Request:
Please retype the records below exactly, leaving out any pictures.

Source data:
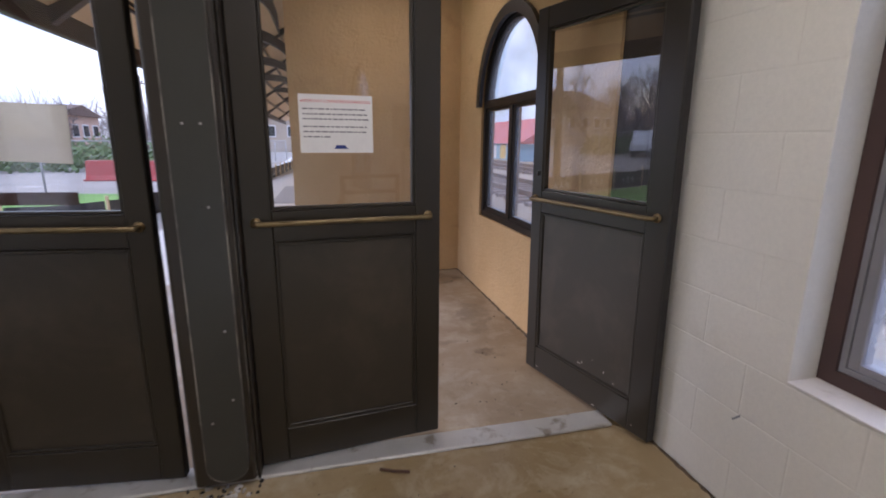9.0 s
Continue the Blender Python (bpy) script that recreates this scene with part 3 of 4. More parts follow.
LEAF1 = pose(-1.760, 6.045, 0, 0, 0, 0)
LEAF2 = pose(-0.905, 6.122, 0, 0, 0, -6.6)
LEAF3 = pose(0.1195, 6.040, 0, 0, 0, 6.2)
LEAF4 = pose(1.590, 6.668, 0, 1.0, 0, -75.8)
leaf1 = door_leaf("door_1", 0.852, 0.117, 0.10, LEAF1, "closed dark brown door leaf with a glass upper light")
leaf2 = door_leaf("door_2", 0.733, 0.097, 0.091, LEAF2, "dark brown glazed door leaf standing slightly ajar")
leaf3 = door_leaf("door_3", 0.787, 0.108, 0.110, LEAF3, "dark brown glazed door leaf ajar with a paper notice")
leaf4 = door_leaf("door_4", 0.890, 0.084, 0.116, LEAF4, "wide open dark brown glazed door leaf beside the wall")
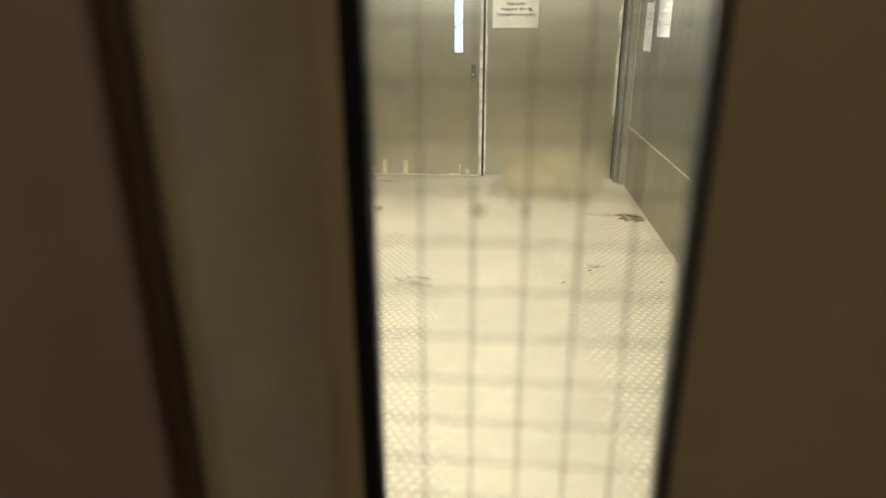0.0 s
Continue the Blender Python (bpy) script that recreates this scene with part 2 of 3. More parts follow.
def part(name, bm, material, parent=None, label=""):
    """Links a bmesh, given in world metres, as one mesh object with its origin in its middle."""
    bm.normal_update()
    lo = Vector((min(v.co.x for v in bm.verts), min(v.co.y for v in bm.verts), min(v.co.z for v in bm.verts)))
    hi = Vector((max(v.co.x for v in bm.verts), max(v.co.y for v in bm.verts), max(v.co.z for v in bm.verts)))
    mid = (lo + hi) / 2
    bmesh.ops.translate(bm, verts=bm.verts, vec=-mid)
    me = bpy.data.meshes.new(name)
    bm.to_mesh(me)
    bm.free()
    for m in (material if isinstance(material, (list, tuple)) else (material,)):
        me.materials.append(m)
    ob = new(name, me)
    return under(ob, mid, parent, label)


def under(ob, at, parent=None, label=""):
    ob.location = at
    if parent:
        total, p = Vector((0, 0, 0)), parent
        while p:
            total += p.location
            p = p.parent
        ob.parent = parent
        ob.location = Vector(at) - total
    return tagged(ob, label)


def shaped(name, bm, material, label, category, group="", kind=""):
    return tagged(part(name, bm, material), label, category, group, kind)


def ragged(rng, cx, cy, w, h, n=22, rough=0.3, slant=0.0):
    """An irregular outline round a centre, w by h across."""
    pts = []
    for i in range(n):
        a = 2 * math.pi * i / n
        k = 1 - rough * rng.random()
        ca, sa = math.cos(a), math.sin(a)
        ex = math.copysign(abs(ca) ** 0.7, ca) * k
        ey = math.copysign(abs(sa) ** 0.7, sa) * k
        pts.append((cx + ex * w / 2 + slant * ey * w / 2, cy + ey * h / 2))
    return pts


def sheet(bm, pts, put, depth, index=0):
    """A thin plate with the outline pts; put maps (u, v, d) to the world."""
    top = [bm.verts.new(put(u, v, depth)) for u, v in pts]
    low = [bm.verts.new(put(u, v, 0.0)) for u, v in pts]
    faces = [bm.faces.new(top), bm.faces.new(low[::-1])]
    for i in range(len(pts)):
        j = (i + 1) % len(pts)
        faces.append(bm.faces.new((top[j], top[i], low[i], low[j])))
    for f in faces:
        f.material_index = index
    return faces


# ---------------------------------------------------------------- car: floor
floor = shaped("floor", boxes((WL - 0.05, WR + 0.05, FRONT, D + 0.06, -0.03, 0.0)), PLATE,
               "worn pale metal lift floor with raised tread pattern", "floor", kind="structure")
bm = bmesh.new()
PX, PY = 0.045, 0.036
rows_n, cols_n = int((D - FRONT - 0.06) / PY), int((WR - WL - 0.05) / PX)
verts, faces, kinds = [], [], []
rng = random.Random(5)
HEX = [(math.cos(math.pi * q / 3), math.sin(math.pi * q / 3)) for q in range(6)]
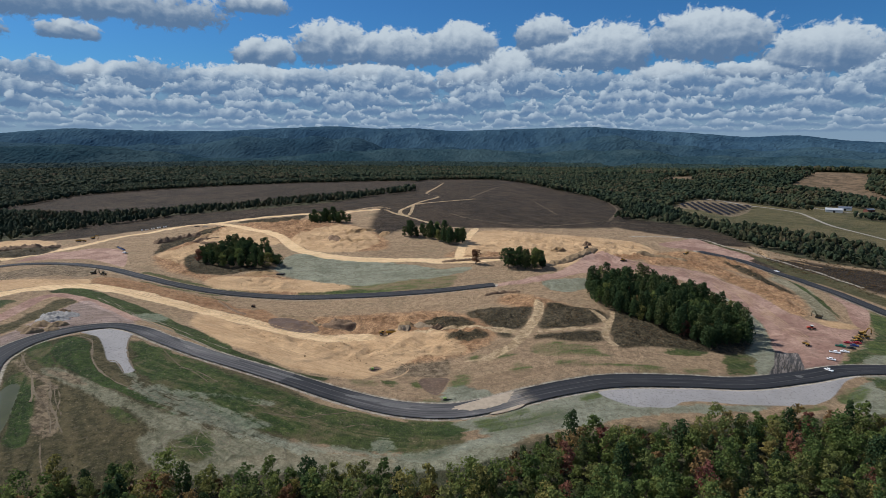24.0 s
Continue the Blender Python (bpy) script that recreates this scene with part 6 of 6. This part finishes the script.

Solution:
9.0 s
Continue the Blender Python (bpy) script that recreates this scene with part 3 of 4. More parts follow.
LEAF1 = pose(-1.760, 6.045, 0, 0, 0, 0)
LEAF2 = pose(-0.905, 6.122, 0, 0, 0, -6.6)
LEAF3 = pose(0.1195, 6.040, 0, 0, 0, 6.2)
LEAF4 = pose(1.590, 6.668, 0, 1.0, 0, -75.8)
leaf1 = door_leaf("door_1", 0.852, 0.117, 0.10, LEAF1, "closed dark brown door leaf with a glass upper light")
leaf2 = door_leaf("door_2", 0.733, 0.097, 0.091, LEAF2, "dark brown glazed door leaf standing slightly ajar")
leaf3 = door_leaf("door_3", 0.787, 0.108, 0.110, LEAF3, "dark brown glazed door leaf ajar with a paper notice")
leaf4 = door_leaf("door_4", 0.890, 0.084, 0.116, LEAF4, "wide open dark brown glazed door leaf beside the wall")
0.0 s
Continue the Blender Python (bpy) script that recreates this scene with part 2 of 3. More parts follow.
def part(name, bm, material, parent=None, label=""):
    """Links a bmesh, given in world metres, as one mesh object with its origin in its middle."""
    bm.normal_update()
    lo = Vector((min(v.co.x for v in bm.verts), min(v.co.y for v in bm.verts), min(v.co.z for v in bm.verts)))
    hi = Vector((max(v.co.x for v in bm.verts), max(v.co.y for v in bm.verts), max(v.co.z for v in bm.verts)))
    mid = (lo + hi) / 2
    bmesh.ops.translate(bm, verts=bm.verts, vec=-mid)
    me = bpy.data.meshes.new(name)
    bm.to_mesh(me)
    bm.free()
    for m in (material if isinstance(material, (list, tuple)) else (material,)):
        me.materials.append(m)
    ob = new(name, me)
    return under(ob, mid, parent, label)


def under(ob, at, parent=None, label=""):
    ob.location = at
    if parent:
        total, p = Vector((0, 0, 0)), parent
        while p:
            total += p.location
            p = p.parent
        ob.parent = parent
        ob.location = Vector(at) - total
    return tagged(ob, label)


def shaped(name, bm, material, label, category, group="", kind=""):
    return tagged(part(name, bm, material), label, category, group, kind)


def ragged(rng, cx, cy, w, h, n=22, rough=0.3, slant=0.0):
    """An irregular outline round a centre, w by h across."""
    pts = []
    for i in range(n):
        a = 2 * math.pi * i / n
        k = 1 - rough * rng.random()
        ca, sa = math.cos(a), math.sin(a)
        ex = math.copysign(abs(ca) ** 0.7, ca) * k
        ey = math.copysign(abs(sa) ** 0.7, sa) * k
        pts.append((cx + ex * w / 2 + slant * ey * w / 2, cy + ey * h / 2))
    return pts


def sheet(bm, pts, put, depth, index=0):
    """A thin plate with the outline pts; put maps (u, v, d) to the world."""
    top = [bm.verts.new(put(u, v, depth)) for u, v in pts]
    low = [bm.verts.new(put(u, v, 0.0)) for u, v in pts]
    faces = [bm.faces.new(top), bm.faces.new(low[::-1])]
    for i in range(len(pts)):
        j = (i + 1) % len(pts)
        faces.append(bm.faces.new((top[j], top[i], low[i], low[j])))
    for f in faces:
        f.material_index = index
    return faces


# ---------------------------------------------------------------- car: floor
floor = shaped("floor", boxes((WL - 0.05, WR + 0.05, FRONT, D + 0.06, -0.03, 0.0)), PLATE,
               "worn pale metal lift floor with raised tread pattern", "floor", kind="structure")
bm = bmesh.new()
PX, PY = 0.045, 0.036
rows_n, cols_n = int((D - FRONT - 0.06) / PY), int((WR - WL - 0.05) / PX)
verts, faces, kinds = [], [], []
rng = random.Random(5)
HEX = [(math.cos(math.pi * q / 3), math.sin(math.pi * q / 3)) for q in range(6)]
24.0 s
Continue the Blender Python (bpy) script that recreates this scene with part 6 of 6. This part finishes the script.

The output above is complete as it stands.